Where is the American Dream Now? (And are White Families in Crisis?)



Dedrick Muhammad has an interesting publication, 40 Years Later: The Unfinished American Dream, out of the Institute for Policy Studies (April 2008) that provides strong challenges to the end-of-racism nonsense that we hear much about these days. In his summary he accents these points:

Since Dr. King’s death, the African American high school graduation rate has increased by over 214%. At this rate, African Americans will reach equality with white Americans by 2018.

It will take more than 537 more years for Blacks to reach income equality with whites if the income gap continues to close at the same rate it has since Dr. King was assassinated.

If the racial wealth divide continues to close as slowly as it has since 1983, it will take 634 years for Blacks to reach wealth equality with whites.

Forty years since Dr. King called for the abolition of poverty, the annual decline of poverty for Black children is about a quarter of a percentage point per year. At this rate it will take over a century to end poverty for Black children. Today a third of Black children live in poverty.

These facts about racial inequality are well-known to researchers and activists in this area.
martin luther king
Creative Commons License photo credit: caboindex
Since not long after Dr. King spoke often about them, since the late 1960s, they just have not had much impact on public policy action, especially in recent years. We certainly are a country where such catastrophic racial inequalities, which reflect basically the past effects of hundreds of years of past and present systemic racism, somehow stay on the policy backburner while white-collar, almost all white male, criminals on Wall Street get their companies bailed out with a trillion or more–and usually get golden parachutes of millions personally—even as they have raped and destroyed our economy.

Muhammad also makes two points that you probably have never heard in the mainstream media or among social science researchers:

While the incarceration rate of African Americans is extraordinarily high, the probability of incarceration for white men has been increasing at a faster rate (268%) than for Black men (240%) since 1974.

The increase in the share of white children living in a single parent home has been much higher (229%) than for Black children (155%) since 1960.

So, there is, in terms of acceleration in recent decades, a very serious problem of increase in white crime and incarceration and in terms of white children living without two parents. Of course, the baselines for whites are relevant here to the percentage increases, but these percentages are in any event very sharp increases, to say the least.

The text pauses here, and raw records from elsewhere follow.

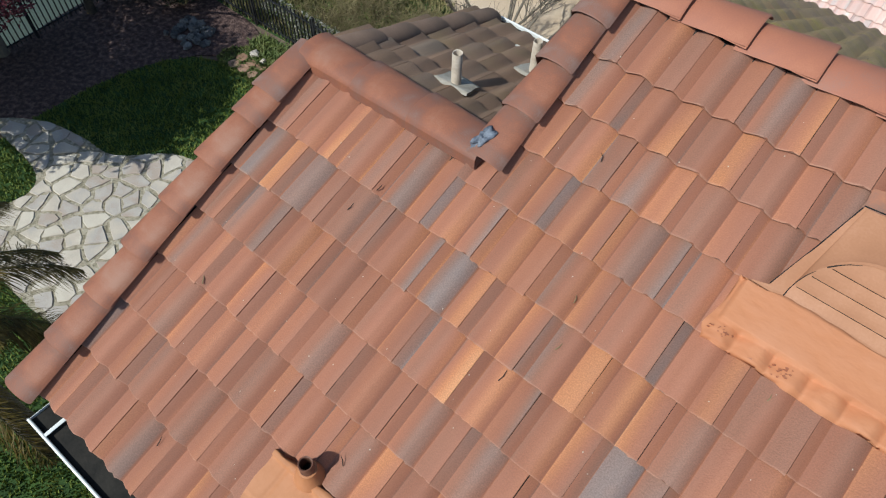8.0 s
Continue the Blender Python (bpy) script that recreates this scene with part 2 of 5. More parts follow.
basic("patch paint", [(0.20, (0.385, 0.140, 0.064)), (0.36, (0.42, 0.166, 0.078)), (0.5, (0.445, 0.182, 0.086)), (0.8, (0.465, 0.205, 0.108))], 3.5, 0.66, 0.9, 16, stretch=(0.8, 1.5, 1), dist=0.014)
basic("plate paint", [(0.25, (0.36, 0.148, 0.064)), (0.5, (0.40, 0.168, 0.074)), (0.8, (0.44, 0.192, 0.092))], 5, 0.62, 0.3, 40, dist=0.005)
basic("mortar", [(0.3, (0.085, 0.095, 0.125)), (0.7, (0.20, 0.215, 0.255))], 24, 0.9, 1.0, 90, dist=0.01)
basic("cut tile", [(0.3, (0.23, 0.125, 0.090)), (0.5, (0.30, 0.132, 0.082)), (0.7, (0.36, 0.155, 0.085))], 12, 0.75, 0.6, 110, rnd=0.3, dist=0.004)
basic("slate grey", [(0.3, (0.150, 0.132, 0.128)), (0.5, (0.205, 0.180, 0.172)), (0.7, (0.27, 0.215, 0.190))], 16, 0.8, 0.6, 90, dist=0.004)
basic("sealant", [(0.3, (0.21, 0.18, 0.165)), (0.7, (0.33, 0.29, 0.27))], 14, 0.9, 0.4, 60, dist=0.004)
basic("stain red", [(0.3, (0.24, 0.085, 0.05)), (0.7, (0.36, 0.14, 0.075))], 30, 0.8, 0.3, 90)
basic("white metal", [(0.3, (0.66, 0.66, 0.66)), (0.7, (0.82, 0.82, 0.80))], 6, 0.45, 0.05)
basic("chalky metal", [(0.25, (0.42, 0.38, 0.36)), (0.5, (0.66, 0.63, 0.61)), (0.8, (0.80, 0.78, 0.77))], 9, 0.7, 0.3, 70)
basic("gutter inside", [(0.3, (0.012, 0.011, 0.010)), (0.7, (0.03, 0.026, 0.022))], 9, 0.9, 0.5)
basic("pipe dark", [(0.3, (0.10, 0.045, 0.03)), (0.7, (0.20, 0.09, 0.055))], 12, 0.6, 0.2)
basic("pipe pale", [(0.3, (0.42, 0.34, 0.27)), (0.7, (0.60, 0.51, 0.42))], 12, 0.7, 0.2)
# near black: the shade inside pipes, gaps and louvre slots as a colour
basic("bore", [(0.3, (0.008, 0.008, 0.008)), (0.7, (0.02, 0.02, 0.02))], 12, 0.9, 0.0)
basic("chimney stucco", [(0.25, (0.52, 0.475, 0.465)), (0.5, (0.62, 0.575, 0.56)), (0.8, (0.69, 0.645, 0.63))], 30, 0.95, 1.0, 75, dist=0.026)
basic("cream stucco", [(0.25, (0.66, 0.58, 0.48)), (0.5, (0.76, 0.68, 0.57)), (0.8, (0.80, 0.73, 0.62))], 2.5, 0.95, 0.9, 45, dist=0.02)
basic("pale stucco", [(0.25, (0.68, 0.61, 0.54)), (0.5, (0.77, 0.71, 0.64)), (0.8, (0.81, 0.76, 0.69))], 1.6, 0.95, 0.9, 45, dist=0.02)
basic("brown stucco", [(0.25, (0.19, 0.122, 0.090)), (0.5, (0.235, 0.157, 0.116)), (0.8, (0.28, 0.192, 0.148))], 1.2, 0.95, 0.5, 60, dist=0.01)
basic("white wall", [(0.25, (0.70, 0.68, 0.64)), (0.7, (0.82, 0.80, 0.77))], 1.5, 0.9, 0.3, 60)
basic("white sheet", [(0.25, (0.78, 0.77, 0.77)), (0.7, (0.86, 0.85, 0.85))], 1.0, 0.6, 0.1, 20)
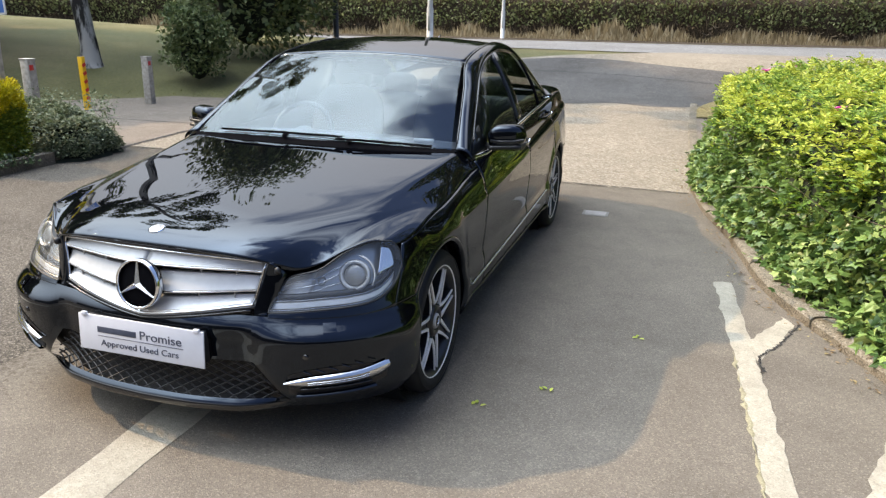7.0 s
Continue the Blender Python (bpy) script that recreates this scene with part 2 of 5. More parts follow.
M_BLUE = plain("sign_blue", (0.03, 0.15, 0.46), 0.35, vary=0.06)
M_WHITE = plain("white_paint", (0.78, 0.78, 0.77), 0.45, vary=0.06)
M_YELLOW = plain("yellow_paint", (0.78, 0.42, 0.01), 0.4, vary=0.1)
M_REDP = plain("red_reflector", (0.6, 0.02, 0.02), 0.3)
M_GREYPOLE = plain("galvanised_pole", (0.50, 0.51, 0.51), 0.5, 0.2, vary=0.12, scale=8)
# near-black core colour that stands in for the shade inside foliage
M_INNERSHADE = plain("painted_inner_shade", (0.012, 0.017, 0.008), 0.95, vary=0.5, scale=14)
M_DARKBOARD = plain("dark_grey_board", (0.035, 0.037, 0.042), 0.5)
M_ORANGE = plain("orange_board", (0.75, 0.22, 0.03), 0.5)
# dark tone of the added wall, which shows only in reflections
M_WALL = plain("unseen_dark_wall", (0.06, 0.062, 0.066), 0.6, vary=0.25, scale=1.5)
M_PLATEIRON = plain("pale_iron", (0.27, 0.25, 0.235), 0.7, vary=0.2, scale=40)
M_STEELLID = plain("cast_iron", (0.19, 0.175, 0.155), 0.7, 0.2, vary=0.3, scale=40)


def bark_material(name, dark, light, scale=9.0, span=(0.35, 0.68)):
    m, n, l, b = shader(name)
    f = noise_tex(n, l, scale, 8, 0.65, stretch=(1, 1, 0.22))
    l.new(ramp(n, l, f, [(span[0], dark), (span[1], light)]), b.inputs["Base Color"])
    b.inputs["Roughness"].default_value = 0.95
    bump(n, l, f, 0.9, 0.05, b)
    return m


M_BARK = bark_material("bark", (0.022, 0.016, 0.011), (0.13, 0.095, 0.065))
M_BIRCH = bark_material("birch_bark", (0.03, 0.026, 0.022), (0.46, 0.435, 0.40), 4.0, (0.43, 0.52))
M_TWIG = plain("dry_twig", (0.20, 0.14, 0.09), 0.9, vary=0.3)


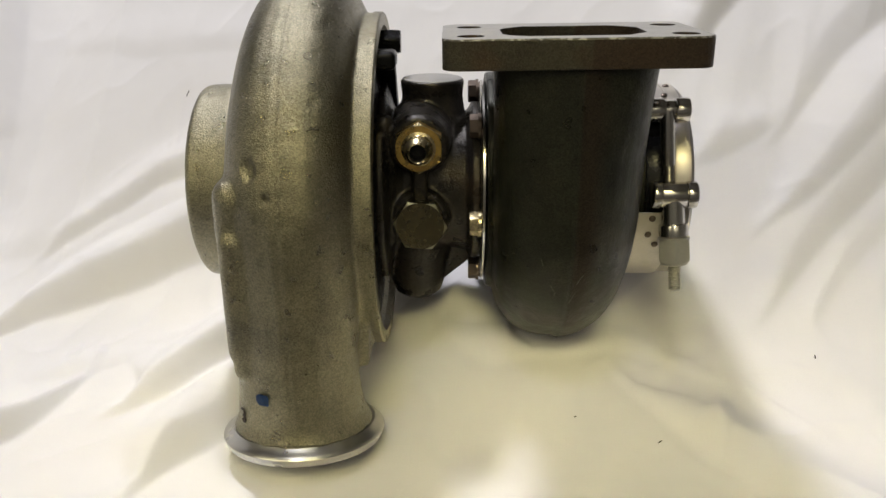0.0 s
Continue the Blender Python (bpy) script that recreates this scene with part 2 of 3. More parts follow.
def on_front(ob, x, z, reach=0.0013):
    """How near the front of a casting comes at x and z."""
    n = len(ob.data.vertices)
    co = np.empty(n * 3)
    ob.data.vertices.foreach_get("co", co)
    co = co.reshape(-1, 3)
    near = co[(np.abs(co[:, 0] - x) < reach) & (np.abs(co[:, 2] - z) < reach)]
    return float(near[:, 1].min())


def lerp(x, xs, ys):
    return float(np.interp(x, xs, ys))


# ---------------------------------------------------------------- the room
def slab(name, lo, hi, mat, label, kind="structure", category=""):
    bm = bmesh.new()
    box(bm, lo, hi)
    return tagged(part(name, bm, mat, smooth=False), label, category or name.split("_")[0], kind=kind)


slab("floor", (-2.2, -2.2, -0.845), (2.2, 2.4, -0.795), FLOOR, "dark plain workshop floor below the table")
slab("ceiling", (-2.2, -2.2, 1.9), (2.2, 2.4, 1.95), CEILING, "plain pale painted ceiling over the table")
slab("wall_north", (-2.2, 2.4, -0.83), (2.2, 2.5, 1.95), WALL, "plain brownish workshop wall")
slab("wall_south", (-2.2, -2.3, -0.83), (2.2, -2.2, 1.95), WALL, "plain brownish workshop wall")
slab("wall_east", (2.2, -2.3, -0.83), (2.3, 2.5, 1.95), WALL, "plain brownish workshop wall")
slab("wall_west", (-2.3, -2.3, -0.83), (-2.2, 2.5, 1.95), WALL, "plain brownish workshop wall")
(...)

I certainly have not heard ANY politician or media commentator (or other scholar for that matter) make a point out of either one of these white problems. Why isn’t the “problem of white families” and their “lack of family values” being discussed? Or the problem of “increasing white incarceration” being discussed? Maybe if they were we could start getting into deeper issues of why these might be seen as “problems,” and what “family” really means in this society. Or is that wishful thinking?

Comments

  1. M.

    Notice that if you took the difference (subtraction) in the percentage in1974 or 1960 and the percentage now, rather than the percentage of change off of the base (division), I believe you would come to the opposite answer about the black/white contrast in these statistics over the time indicated.
    On the white family, I think you do sometimes hear concern about disintegration of the white family, etc., especially in discussions focused on divorce. Remember when Dan Quayle denounced the TV character Murphy Brown for having a child on her own? More recently, do you remember the stories about the “sex challenge” at the Grapevine Church in Texas, where the pastor encouraged married couples to have sex every day of the week as a way to strengthen their marriages? My impression is the Grapevine Church has a mostly (but not entirely) white congregation. Many mostly white evangelical congregations seem pretty concerned about preventing divorce among their members. I think concern about white families is less often raised in the context of poverty than for black families, although sometimes that issue is raised as a concern there as well.

  2. Chelsea L.

    It’s great to see that since Martin Luther King made his well known speech things have progressed for African Americans along with others. With an increase of over 214% of African American graduates it just shows how far our country has come. As the article continues it begins to talk about the incarceration of white being higher than that of African Americans leading into the statistic that the increase in the share of white children living in a single parent home has been much higher (229%) than for Black children (155%) since 1960. A topic that is constantly being brought up is whether or not a child can grow up in a single parent household. If a child grows up with a mother and no father but is a young boy, will that boy learn the masculinity traits that most boys learn from their fathers. Will that boy grow up with stereotyoes that he is a sissy or a momma’s boy? Or vice versa a girl growing up with a father without a mother’s influence, would she get forced into more masculine activities and experiences. The society is so based of what is masculine and feminine that there could be many problems that all these children are growing up in single family households. I myself know of a couple people who grew up in single parent households and have the stereotypes that they would normally have from someone in a family with both parents. Lately, the controversy has led into homosexual people who want to adopt and whether it should be allowed because the children wouldn’t necessarily see the difference between the way a woman and man act. I think that if I child is taught growing up right from wrong they will learn what is best for them and realize that everyone is different and that is okay. Just because a child doesn’t grow up with a mother and father doesn’t guarantee that they are going to become a homosexual or misguided in the right direction. I think that people focus too much on whether someone fulfills their goal of being masculine or feminine enough.